There is no US VS THEM.

There’s only US.  Start pitching this series as what “WE” do at Dark Horse.  This is how “WE” chart the course.  As long as you’re hung up on showing “The Mainstream” they’re outdated you’re playing by their rules.

But, therein lies the problem.  You’re using THEIR methods.

This comic is riding generic names like Titan and Amazing Grace because it’s easier to do that than create your own thing.  DH Publisher Mike Richardson said yes to this because Dark Horse OWNS THE COPYRIGHTS.  He was one of the original creators!  So, you know, go ahead and show me how not mainstream you are by doing the ONE THING mainstream comics are reviled for more than any other ONE THING amongst the comics going Secret Society.   Don’t blame me when I ask if Barbara Kesel, Randy Stradley, Jerry Prosser, and Chris Warner are getting their royalty checks off of this “bold new line in the sand.”  When people ask Brandon Graham what he’s doing working on Prophet when he doesn’t own it he smiles because he’s in on the joke.  He’s taking money for work and not trying to pass it off as anything more than that.  It’s a check and he’s never pretended anything different.  NEVER.

Dark Horse and Joe Casey in particular are pretending to kick down the door of Superhero books but decades on from the ownership disasters of Miracleman and Zenith no lessons have been learned.  Kirby, who Casey so openly apes in the Frank Wells chapter, might SPIN knowing that this is being put forward as CHANGE and DIFFERENT.

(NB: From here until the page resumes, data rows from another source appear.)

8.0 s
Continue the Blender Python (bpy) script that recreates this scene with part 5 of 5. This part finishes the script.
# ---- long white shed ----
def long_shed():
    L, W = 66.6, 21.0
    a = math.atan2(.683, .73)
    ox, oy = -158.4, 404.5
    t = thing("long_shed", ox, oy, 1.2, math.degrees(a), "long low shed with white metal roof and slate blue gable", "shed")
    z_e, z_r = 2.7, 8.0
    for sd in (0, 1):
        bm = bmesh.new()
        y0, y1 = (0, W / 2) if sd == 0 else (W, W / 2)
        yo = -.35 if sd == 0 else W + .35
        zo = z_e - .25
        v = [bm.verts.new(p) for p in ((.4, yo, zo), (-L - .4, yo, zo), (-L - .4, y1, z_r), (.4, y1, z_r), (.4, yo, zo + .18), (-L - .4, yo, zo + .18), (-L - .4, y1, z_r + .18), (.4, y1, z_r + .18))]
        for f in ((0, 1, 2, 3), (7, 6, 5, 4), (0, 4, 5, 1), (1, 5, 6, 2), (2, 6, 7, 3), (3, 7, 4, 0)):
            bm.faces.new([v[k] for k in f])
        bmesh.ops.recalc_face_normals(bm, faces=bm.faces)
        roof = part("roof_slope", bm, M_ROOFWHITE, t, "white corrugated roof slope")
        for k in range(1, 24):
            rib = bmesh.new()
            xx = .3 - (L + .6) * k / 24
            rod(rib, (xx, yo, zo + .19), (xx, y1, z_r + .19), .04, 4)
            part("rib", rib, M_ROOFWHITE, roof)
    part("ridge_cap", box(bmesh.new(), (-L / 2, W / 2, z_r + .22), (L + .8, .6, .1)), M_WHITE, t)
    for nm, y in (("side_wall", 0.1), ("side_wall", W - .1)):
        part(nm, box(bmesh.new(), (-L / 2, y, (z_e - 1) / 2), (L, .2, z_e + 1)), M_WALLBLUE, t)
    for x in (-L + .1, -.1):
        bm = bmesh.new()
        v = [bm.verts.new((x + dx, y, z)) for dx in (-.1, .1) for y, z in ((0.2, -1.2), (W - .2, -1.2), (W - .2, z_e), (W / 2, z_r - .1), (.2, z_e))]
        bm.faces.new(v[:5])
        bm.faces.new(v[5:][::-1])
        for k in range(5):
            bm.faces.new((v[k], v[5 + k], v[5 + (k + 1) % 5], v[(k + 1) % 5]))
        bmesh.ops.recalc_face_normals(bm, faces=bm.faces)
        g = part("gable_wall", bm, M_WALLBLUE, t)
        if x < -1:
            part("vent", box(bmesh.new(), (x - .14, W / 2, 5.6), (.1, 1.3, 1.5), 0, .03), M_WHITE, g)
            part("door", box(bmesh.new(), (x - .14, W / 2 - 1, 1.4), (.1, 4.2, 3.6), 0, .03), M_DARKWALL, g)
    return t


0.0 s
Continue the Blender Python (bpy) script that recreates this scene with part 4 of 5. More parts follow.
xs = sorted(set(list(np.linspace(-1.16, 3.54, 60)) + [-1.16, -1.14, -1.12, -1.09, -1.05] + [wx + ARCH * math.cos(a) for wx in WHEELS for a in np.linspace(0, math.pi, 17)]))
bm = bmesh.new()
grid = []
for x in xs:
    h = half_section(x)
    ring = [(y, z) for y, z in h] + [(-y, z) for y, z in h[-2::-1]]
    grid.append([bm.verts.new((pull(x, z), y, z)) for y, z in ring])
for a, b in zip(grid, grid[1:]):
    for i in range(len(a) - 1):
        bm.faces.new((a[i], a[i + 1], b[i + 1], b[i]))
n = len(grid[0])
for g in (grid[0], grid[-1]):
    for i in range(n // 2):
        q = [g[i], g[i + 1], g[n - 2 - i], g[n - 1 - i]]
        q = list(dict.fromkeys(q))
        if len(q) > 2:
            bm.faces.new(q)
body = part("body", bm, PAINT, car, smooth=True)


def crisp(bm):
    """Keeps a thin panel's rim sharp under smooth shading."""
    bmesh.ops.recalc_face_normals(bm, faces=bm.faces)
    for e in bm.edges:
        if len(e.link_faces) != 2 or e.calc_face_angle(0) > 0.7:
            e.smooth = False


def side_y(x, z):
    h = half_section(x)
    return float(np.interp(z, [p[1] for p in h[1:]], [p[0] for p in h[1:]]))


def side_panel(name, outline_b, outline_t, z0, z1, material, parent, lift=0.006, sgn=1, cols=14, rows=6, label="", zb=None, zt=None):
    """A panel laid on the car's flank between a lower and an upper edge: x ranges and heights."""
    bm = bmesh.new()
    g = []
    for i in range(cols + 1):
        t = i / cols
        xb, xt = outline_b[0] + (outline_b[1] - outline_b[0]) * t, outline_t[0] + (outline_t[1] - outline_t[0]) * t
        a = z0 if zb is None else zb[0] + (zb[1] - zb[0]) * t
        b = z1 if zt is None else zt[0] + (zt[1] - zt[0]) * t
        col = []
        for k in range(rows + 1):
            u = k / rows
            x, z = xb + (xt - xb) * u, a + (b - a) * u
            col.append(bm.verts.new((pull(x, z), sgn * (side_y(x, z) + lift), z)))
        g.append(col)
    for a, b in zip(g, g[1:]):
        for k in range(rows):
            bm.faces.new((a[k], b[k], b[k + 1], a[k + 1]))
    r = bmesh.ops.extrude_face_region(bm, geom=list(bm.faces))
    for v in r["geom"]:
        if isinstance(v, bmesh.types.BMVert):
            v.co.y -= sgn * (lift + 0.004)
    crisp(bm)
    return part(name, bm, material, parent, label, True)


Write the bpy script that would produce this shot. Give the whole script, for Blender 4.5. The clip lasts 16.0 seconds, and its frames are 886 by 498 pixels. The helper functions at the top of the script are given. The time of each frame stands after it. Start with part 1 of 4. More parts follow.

A talented car crash of artists is pouring their work into a corporate funnel and this is the new version of “line drawing?”  This is the bold new stance?

It’s a good comic with lots to recommend it but please…don’t tell me it’s one thing – pretend to me it’s new ground – when it’s plainly more of the same.  Let it be what it actually is, the Dark Horse Corporate Super Hero Line.

Don’t tell me you’re re-inventing the wheel when it's the same old grist stone that's made a fine powder out of creators for the length, breadth, and depth of the industry.